Actually I can answer that question. It only proves once again that most people involved in filmmaking are straight men and don't think it's an issue to keep wasting male beauty (see also: Idris Elba's 2016 in which he's played numerous animals and one alien but never a sexy human man which he, in fact, is). Gorgeous Paula Patton, the only orc that looks like a human (half-breed you see) gets to go without CGI because they know not to waste female beauty.

Who is narrating?

Generally speaking it's a good idea to make sure your audience knows who is narrating, whether you want to surprise them (I've been dead all along!) or let them get inside a particular character's head. I thought I knew who was narrating but that character dies with a good chunk of the movie still left to go so how could they have narrated it in retrospect without some kind of acknowledgement that they had, in point of fact, died? 

Why are some actors so atrocious at the stylized acting that genre films require?

Though actors clearly do not respect the acting demands of the fantasy and sci-fi and horror genres (given the lack of awards that follow such work) all you have to do is watch a couple handfuls of genre films to know that it's not easy to do well. It's easy to survive such pictures, sure, since they are rarely "actor's films" but it's extremely difficult to ace them. Actors have to pitch their voice and their body and their emotional registers into a kind of just-this-side-of-real zone in order to capture whatever heightened alternate reality they're supposed to be inhabiting and sometimes it's a completely alien one. Once the actor has done this they still have to believably convey traditionally relatable emotions (often with nothing to act with given that the scene partners are often computer generated).

Like many a genre picture there's a wide range of success rates, acting-wise in Warcraft. Ruth Negga and Travis Fimmel (both no strangers to genre fare) are quite successful and feel like they exist within this particular imagined world. Paula Patton and Dominic Cooper slightly less so but they mostly get by. But it's with the sorcerers -- who actually have the showiest roles and thus the most potential for popcorn pleasure -- that we run into trouble. Ben Foster understands stylization but either he's taking this too seriously or he's not taking it seriously at all because he's a mess as the land's supreme sorcerer "The Guardian" who may or may not be looney tunes after all his time in his private mountain palace. Ben Schnetzer (who showed so much promise as the aggressively political ringleader in Pride) is even worse. He never once feels like anything other than an green actor who stumbled onto a fantasy set after a round of CW pilot auditions. He's not part of any reality presented, not "magical," and always hopelessly 2016. 
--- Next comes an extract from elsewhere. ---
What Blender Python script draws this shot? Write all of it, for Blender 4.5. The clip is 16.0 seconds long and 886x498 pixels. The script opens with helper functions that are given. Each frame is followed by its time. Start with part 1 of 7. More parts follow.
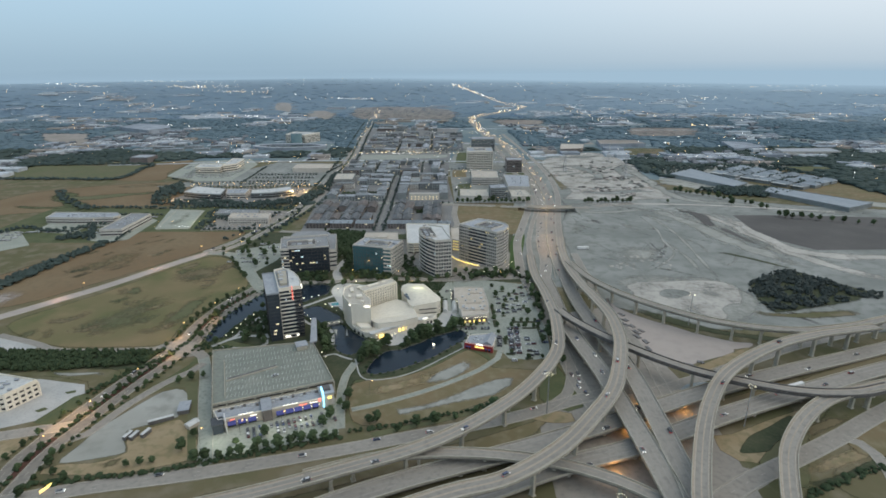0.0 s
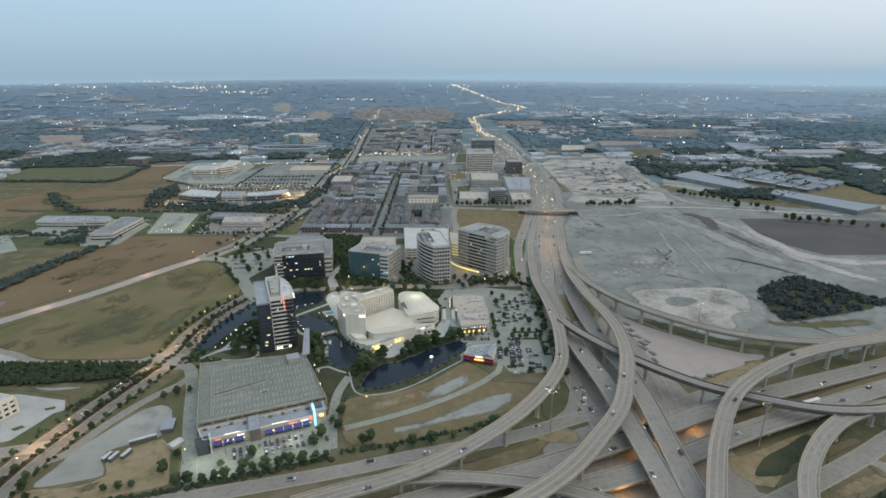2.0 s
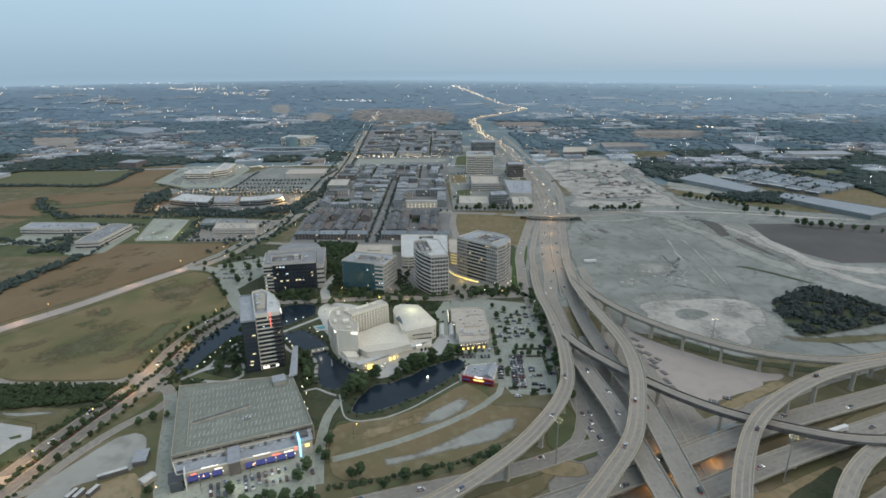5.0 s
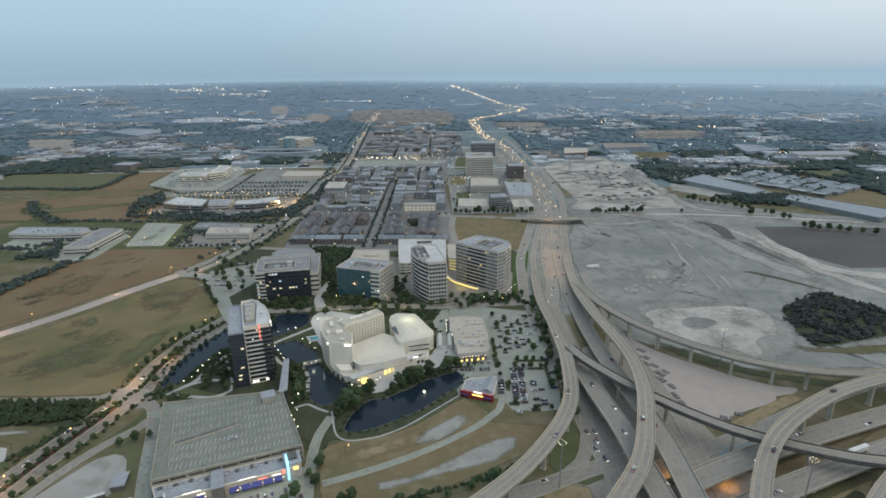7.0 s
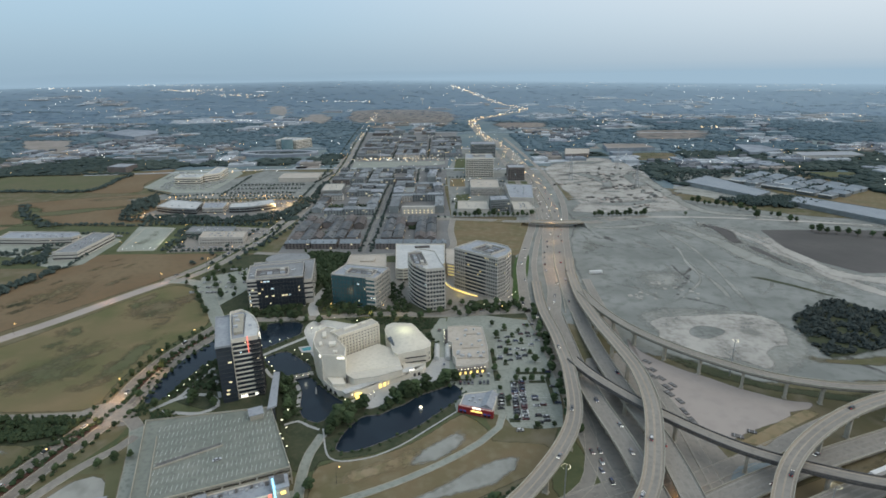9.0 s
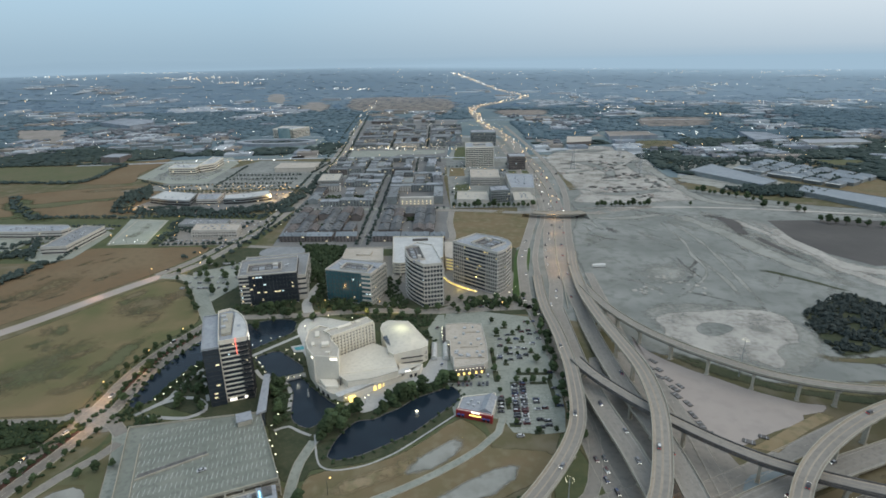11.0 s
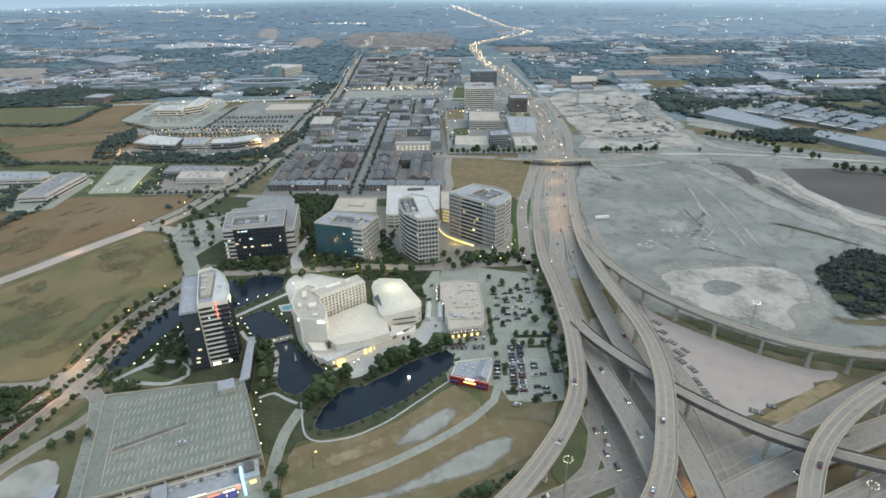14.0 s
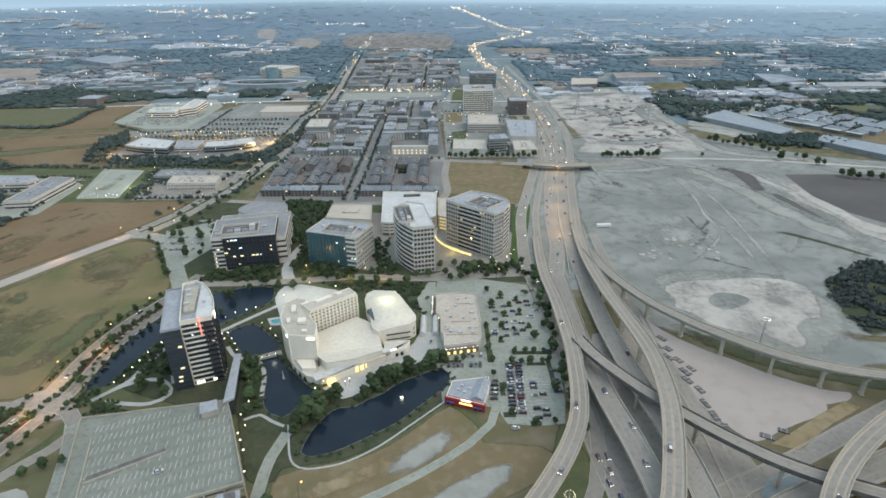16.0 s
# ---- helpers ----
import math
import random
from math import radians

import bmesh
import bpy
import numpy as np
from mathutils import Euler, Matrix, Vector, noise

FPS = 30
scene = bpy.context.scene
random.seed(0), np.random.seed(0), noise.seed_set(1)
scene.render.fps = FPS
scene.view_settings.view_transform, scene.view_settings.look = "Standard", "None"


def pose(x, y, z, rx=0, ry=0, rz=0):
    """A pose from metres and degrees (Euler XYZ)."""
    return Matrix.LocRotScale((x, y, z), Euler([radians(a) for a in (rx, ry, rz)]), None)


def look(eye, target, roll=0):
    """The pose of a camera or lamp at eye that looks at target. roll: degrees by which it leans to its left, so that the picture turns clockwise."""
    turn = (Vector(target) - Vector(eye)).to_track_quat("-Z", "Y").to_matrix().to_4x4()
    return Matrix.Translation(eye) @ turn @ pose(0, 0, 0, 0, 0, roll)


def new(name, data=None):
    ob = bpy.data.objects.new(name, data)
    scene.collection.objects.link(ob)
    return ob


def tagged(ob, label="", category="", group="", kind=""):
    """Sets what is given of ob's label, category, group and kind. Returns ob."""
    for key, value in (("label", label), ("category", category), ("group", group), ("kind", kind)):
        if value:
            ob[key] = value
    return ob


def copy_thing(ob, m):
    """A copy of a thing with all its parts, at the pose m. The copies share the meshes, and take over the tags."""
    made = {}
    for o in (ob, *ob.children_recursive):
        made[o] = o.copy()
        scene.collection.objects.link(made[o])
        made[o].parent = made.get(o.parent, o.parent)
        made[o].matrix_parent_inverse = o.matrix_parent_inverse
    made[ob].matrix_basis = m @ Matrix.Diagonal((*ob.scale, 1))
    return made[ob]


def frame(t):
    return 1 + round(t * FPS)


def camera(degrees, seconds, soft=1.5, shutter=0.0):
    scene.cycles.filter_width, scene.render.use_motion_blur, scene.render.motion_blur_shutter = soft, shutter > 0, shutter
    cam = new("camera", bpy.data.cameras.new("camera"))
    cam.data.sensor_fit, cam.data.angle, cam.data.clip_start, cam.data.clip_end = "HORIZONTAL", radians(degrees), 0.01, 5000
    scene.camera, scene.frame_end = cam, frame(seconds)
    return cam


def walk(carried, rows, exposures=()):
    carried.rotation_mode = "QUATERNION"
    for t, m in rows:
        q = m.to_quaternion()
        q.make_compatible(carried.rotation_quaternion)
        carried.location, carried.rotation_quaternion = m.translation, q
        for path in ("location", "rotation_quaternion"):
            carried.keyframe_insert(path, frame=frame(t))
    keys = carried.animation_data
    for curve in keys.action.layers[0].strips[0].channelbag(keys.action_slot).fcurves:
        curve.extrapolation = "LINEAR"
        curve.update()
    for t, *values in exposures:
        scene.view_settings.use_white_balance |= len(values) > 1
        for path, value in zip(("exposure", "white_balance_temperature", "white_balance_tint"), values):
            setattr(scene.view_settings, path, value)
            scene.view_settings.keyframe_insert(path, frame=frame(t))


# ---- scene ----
cam = camera(78.0, 16.0, soft=1.7)


def view(x, y, z, yaw, pitch, roll):
    return pose(x, y, z, 0, 0, yaw) @ pose(0, 0, 0, 90 + pitch) @ pose(0, 0, 0, 0, 0, roll)


PATH = [
    (0.0, 0.0, 0.0, 219.8, 0.0, -18.44, -0.17),
    (2.0, 1.7, 19.5, 219.6, 0.02, -18.4, -0.2),
    (4.0, 3.6, 38.9, 219.5, 0.08, -18.35, -0.27),
    (6.5, 6.4, 63.2, 219.3, 0.14, -18.31, -0.48),
    (8.5, 8.8, 82.2, 219.0, 0.2, -18.29, -0.58),
    (10.6, 11.6, 102.0, 218.8, 0.3, -18.32, -0.78),
    (10.8, 11.9, 103.9, 218.7, 0.32, -18.78, -0.81),
    (11.0, 12.2, 105.8, 218.7, 0.34, -19.55, -0.84),
    (11.5, 12.9, 110.6, 218.7, 0.42, -23.07, -0.88),
    (12.0, 13.6, 115.4, 218.7, 0.44, -25.72, -0.92),
    (12.4, 14.1, 119.1, 218.7, 0.44, -25.72, -0.89),
    (13.5, 15.6, 129.4, 218.9, 0.44, -25.69, -0.8),
    (16.0, 18.5, 152.0, 219.2, 0.32, -25.62, -0.58),
]
walk(cam, [(row[0], view(*row[1:])) for row in PATH], exposures=[(0.0, 0.12, 6320, 6), (8.5, 0.06, 6320, 6), (11.0, 0.1, 6320, 6), (11.5, 0.22, 6320, 6), (12.1, 0.39, 6320, 6), (13.6, 0.5, 6320, 6), (16.0, 0.52, 6320, 6)])

# ---- dusk sky and one weak, wide sun ----
world = bpy.data.worlds.new("dusk_sky")
scene.world = world
world.use_nodes = True
wn, wl = world.node_tree.nodes, world.node_tree.links
wn.clear()
w_out = wn.new("ShaderNodeOutputWorld")
w_back = wn.new("ShaderNodeBackground")
w_sky = wn.new("ShaderNodeTexSky")
w_sky.sky_type = "NISHITA"
w_sky.sun_disc = False
w_sky.sun_elevation = radians(55)
w_sky.sun_rotation = radians(108)
w_sky.air_density, w_sky.dust_density, w_sky.ozone_density = 1.2, 3.0, 2.0
w_co = wn.new("ShaderNodeTexCoord")
w_sep = wn.new("ShaderNodeSeparateXYZ")
wl.new(w_co.outputs["Generated"], w_sep.inputs[0])
w_ramp = wn.new("ShaderNodeValToRGB")
els = w_ramp.color_ramp.elements
els[0].position, els[0].color = 0.0, (0.05, 0.06, 0.065, 1)
els[1].position, els[1].color = 1.0, (0.50, 0.60, 0.74, 1)
for at, colour in ((0.44, (0.09, 0.12, 0.15, 1)), (0.475, (0.30, 0.41, 0.51, 1)), (0.5, (0.33, 0.45, 0.56, 1)), (0.535, (0.38, 0.52, 0.65, 1)), (0.575, (0.45, 0.59, 0.73, 1))):
    e = els.new(at)
    e.color = colour
w_map = wn.new("ShaderNodeMapRange")
w_map.inputs["From Min"].default_value, w_map.inputs["From Max"].default_value = -1, 1
wl.new(w_sep.outputs["Z"], w_map.inputs["Value"])
wl.new(w_map.outputs[0], w_ramp.inputs[0])
# the clearer, rosier quarter lies to the west
w_side = wn.new("ShaderNodeMapRange")
w_side.inputs["From Min"].default_value, w_side.inputs["From Max"].default_value = -0.3, 0.9
w_side.inputs["To Max"].default_value = 0.95
wl.new(w_sep.outputs["X"], w_side.inputs["Value"])
w_up = wn.new("ShaderNodeMapRange")
w_up.inputs["From Min"].default_value, w_up.inputs["From Max"].default_value = -0.06, 0.12
wl.new(w_sep.outputs["Z"], w_up.inputs["Value"])
w_mul = wn.new("ShaderNodeMath")
w_mul.operation = "MULTIPLY"
wl.new(w_side.outputs[0], w_mul.inputs[0])
wl.new(w_up.outputs[0], w_mul.inputs[1])
w_mix = wn.new("ShaderNodeMix")
w_mix.data_type = "RGBA"
w_mix.inputs["B"].default_value = (0.80, 0.79, 0.82, 1)
wl.new(w_mul.outputs[0], w_mix.inputs["Factor"])
wl.new(w_ramp.outputs[0], w_mix.inputs["A"])
w_add = wn.new("ShaderNodeMix")
w_add.data_type, w_add.blend_type = "RGBA", "ADD"
w_add.inputs["Factor"].default_value = 0.02
wl.new(w_mix.outputs["Result"], w_add.inputs["A"])
wl.new(w_sky.outputs[0], w_add.inputs["B"])
wl.new(w_add.outputs["Result"], w_back.inputs["Color"])
w_back.inputs["Strength"].default_value = 0.95
wl.new(w_back.outputs[0], w_out.inputs["Surface"])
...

How is sex going to work between these two?

Travis Fimmel is the rogue widower hero (such a trope!) of this particular franchise and, though they meet in battle, he clearly has bedroom eyes for Paula Patton's half-orc fierceness. She warns the human men who capture her that they'd they'd never survive sex with her (she'd crush their bones -- euphemism not intended -- and she implies this is an orc situation and not just that she's a soldier). So Fimmel might die if they hook up but also she has tusks coming out of her mouth so '69 is also out. 

Why does Hollywood think its okay for first films to end on a cliffhanger?

Warcraft has the cockiness / stupidity to end on a cliffhanger rather than providing a full story as if it already deserves our dollars in 2018 and 2020 and so on. Note to franchise-happy Hollywood: You do actually have to earn franchise status with the proven popularity of a first movie in a potential series.  Remember how The Golden Compass  ended on a cliffhanger and audiences didn't like it enough and that cliffhanger was never resolved. Since Warcraft began as a video game, rather than a book series with a very specific plot, there is literally no excuse to make-up a cliffhanger when you're shaping the story other than to be an asshole who has placed future profits ahead of audience pleasure. Future profits are tough to come by if you don't pleasure the audience in the first place.